A man’s world?
Interview I made for PKR’s News and Events
As women continue to make more headlines in the poker world, Team Pro ‘welllbet’ gives her view on their past, present and future
As the poker world grows to ever-higher levels, one question always remains: will it always be a boy’s game? Many female poker players and journalists have predicted a forthcoming poker utopia, where men and women play the game together with no regard for gender; when Amazon-esque women descend on the world’s poker tables to prove they are just as capable of winning millions of dollars (and bracelets) as their male counterparts.
Despite fighting the good fight, First Lady of Team PKR Pro Sofia ‘wellbet’ Lövgren remains more skeptical.
“Poker is a male dominated game” she states. “In your average tournament, only 5% of the players will be female. With some few exceptions, the male players are usually also the favorites. I would say it is still a boys club, since it’s still so dominated by them.”
But she’s also quick to point out that this is not necessarily a bad thing for the savvy female player.
“There’s definitely an element of underrating at the tables and elsewhere, which women can exploit if they’re smart. I feel most of the time I’m embraced as a player, so I really enjoy being part of the minority when I play poker. I often get treated extra nice and love to be one out of twenty! Speaking for myself, I see it just as an advantage; I can build a tight image and then trap the boys with the nuts or make moves and bluff when they don’t expect me to.”

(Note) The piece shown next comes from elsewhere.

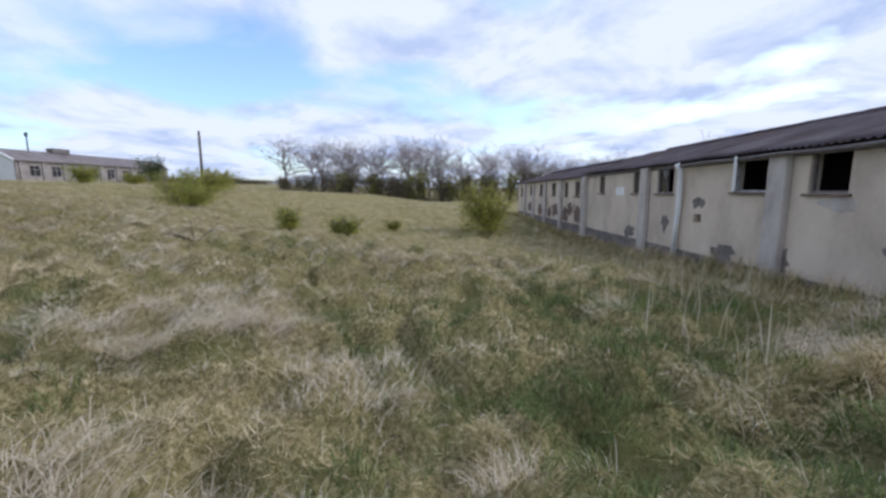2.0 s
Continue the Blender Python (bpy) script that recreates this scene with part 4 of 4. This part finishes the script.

Players like Vicky Coren have also pointed out that the anonymity of the internet can provide a platform for female poker players who might feel intimidated at live games. Does Sofia agree?
“Yes, definitely! Online you don’t know who your opponents are and you can hide your identity if you like. I have actually noticed that this is more often used by the men instead. There are so many female avatars and names online at PKR, so you have to suspect that a lot of men pretend to be girls in order to get underrated.”
Sly! And does she think women will continue their progress until they are equally represented?
“There are many promising female poker players on the tour today. Hopefully we’ll see more big results soon – like Annette Obrestad’s WSOP Europe Main Event bracelet – which will encourage more women to play. Female players getting big results would definitely have an impact, at least short term, and help bring more female players into the game. But I don’t think we’ll ever be equally represented – poker will always be considered a man’s game.”
A strong statement, from the 22 year old Swede. Has she ever encountered difficulty playing among the vast sea of men?
“I had some reactions when I first became a Team PKR Pro. Mostly I got a very positive response, but being a young girl and landing a contract ahead of so many other candidates was a bit controversial. In 2010 when I played on the televised feature table of the Irish Open – my first live tournament – I was criticized by a commentator who implied I’d been given a contract because I was a young girl. I went deep in that event and made some good money, as well as in my next tournament where I final tabled. I was happy with that reply.”
And do some women use different strategies to men at the poker table?
“There are a few ultra aggressive female players, but unfortunately many others are a bit tight passive.”
Despite being outnumbered, poker has a healthy pantheon of female players to choose from, but does Sofia have any personal idols?
“Vanessa Selbst continues to make results and is a really good aggressive poker player. She deserves all respect she gets.”
And finally, what does the future of poker hold for women who play poker?
“I like to be honest, so I have to admit I think it will be pretty much the same as today.”
There you have it – straight from a lady in the know. For the forseeable future, it seems poker is staying a men’s game.